Every Mom knows how painful this must be. We also know that justice will win and your families will be stronger as a result.

Thanks Joan for writing what so many of us are feeling.

A NJ Mom

Anonymous said...

Joan, thank you for the outstanding letter. You said it all.

Not one day goes by without thinking our "Duke Three" and their families. I am sure Collin, Reade, and Dave and their families know that they are not alone in this ordeal. Hundreds of people around the country are supporting them,their families, and their teammates.

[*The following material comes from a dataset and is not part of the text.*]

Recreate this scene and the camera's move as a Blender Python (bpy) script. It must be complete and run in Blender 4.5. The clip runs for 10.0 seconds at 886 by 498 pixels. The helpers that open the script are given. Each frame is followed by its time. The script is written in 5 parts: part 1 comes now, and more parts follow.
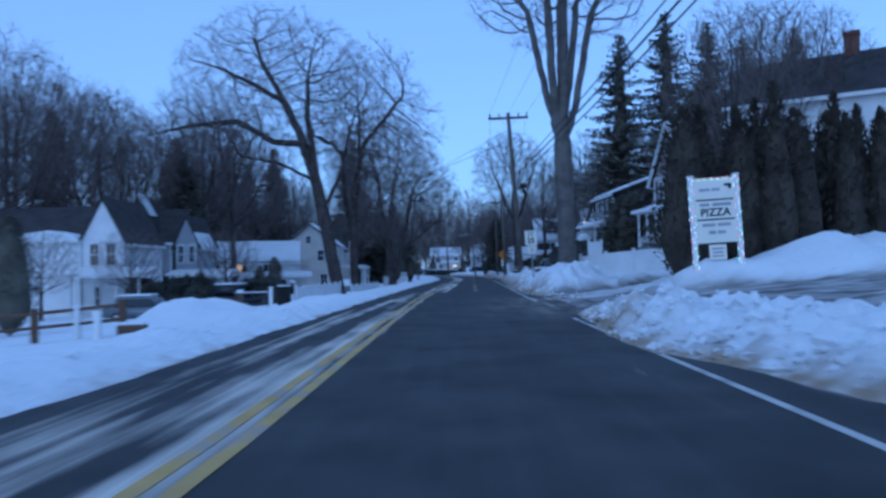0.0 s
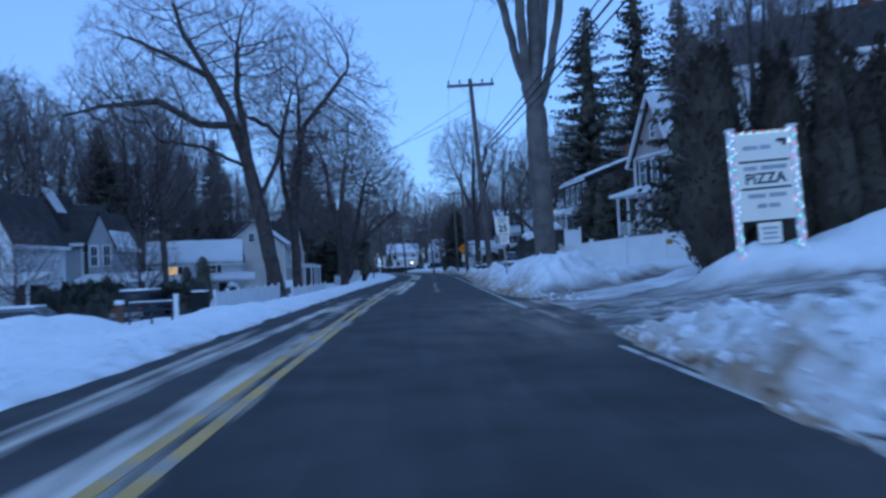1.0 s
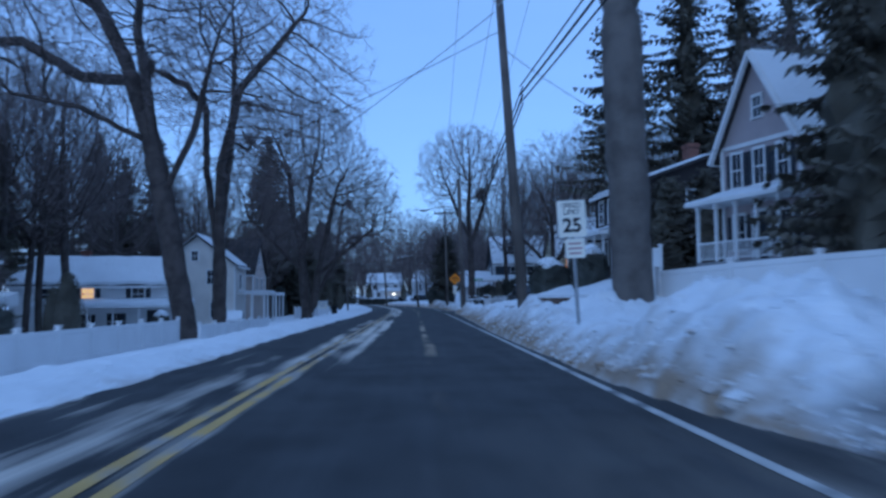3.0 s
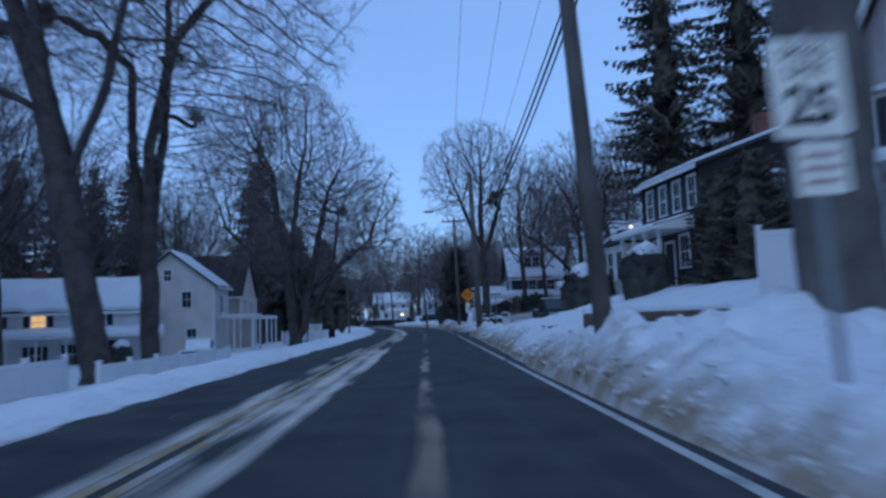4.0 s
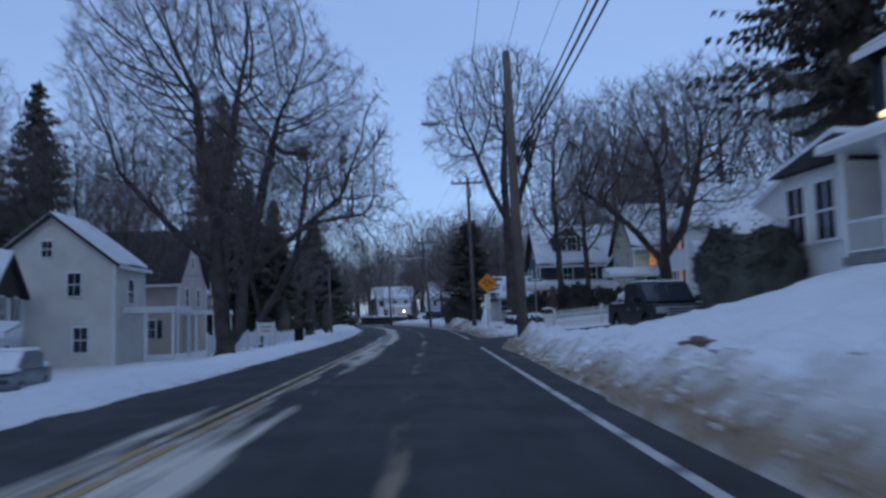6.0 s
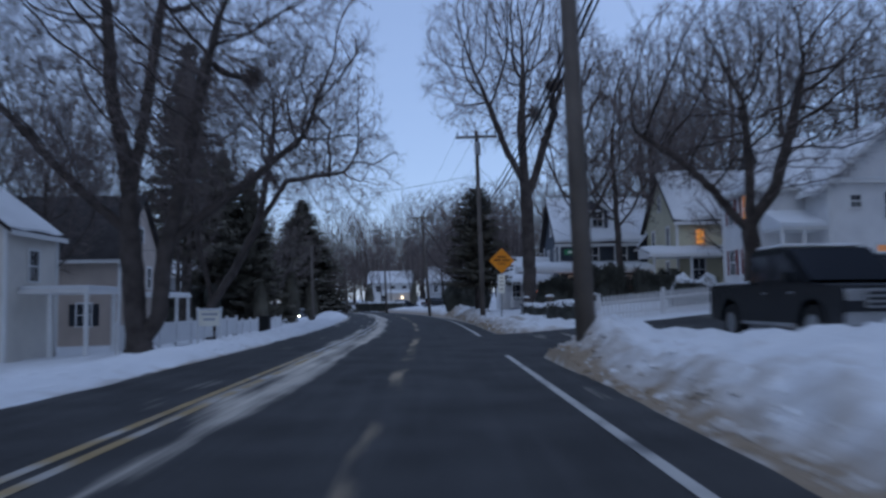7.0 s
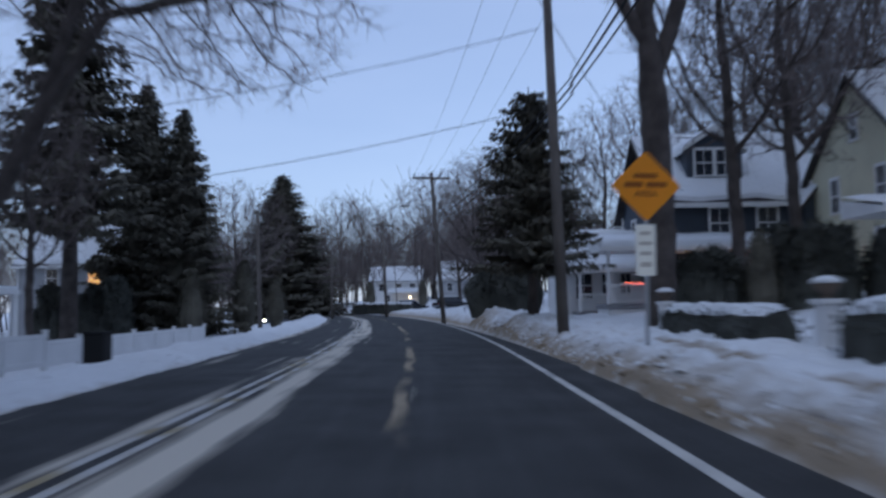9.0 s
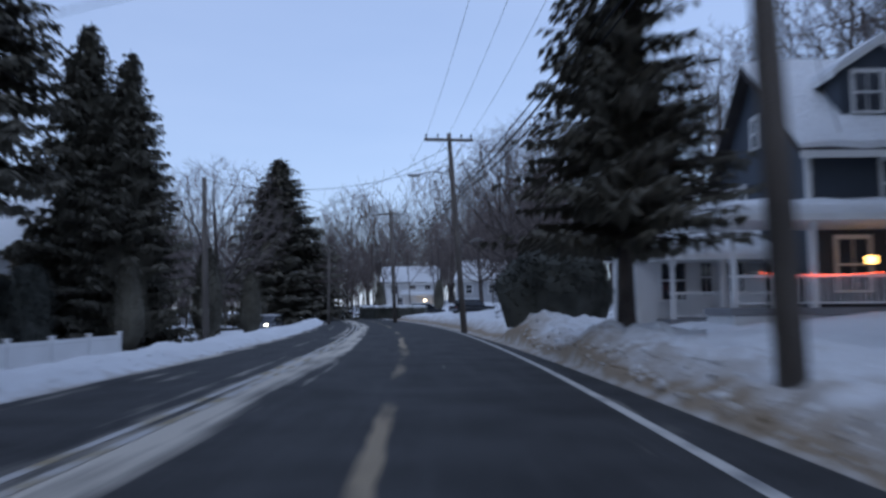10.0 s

Thanks again for the great letter.

Duke07 Mom

LieStoppers said...

Thank you to all for the kind words and heartfelt sentiment you have shared here. Joan is on holiday but will certainly be touched, as the rest of us are, by your responses when she returns next week.

Anonymous said...

What a wonderful article, Joan.

Anonymous said...

Dear Joan,

Your letter is wonderful. I do not know how to thank you; no words can adequately do the job. I am a mother, and I understand every word you wrote quite well. Let us be hopeful for Reade, Collin, and Dave’s mothers. Let us look forward to the day when justice will be served and we will all rejoice in their happiness. It is a good day to look forward to and it is a good cause to work towards with everything we have got.

Thank you Joan Foster

Anonymous said...

Thank you Joan. Your article is posted on our refrigerator. No one can really understand what a mother goes thru....my heart goes out to those 46 moms and I wish them strength. And for all moms everywhere - wishing some level of peace and uninterupted sleep once and awhile.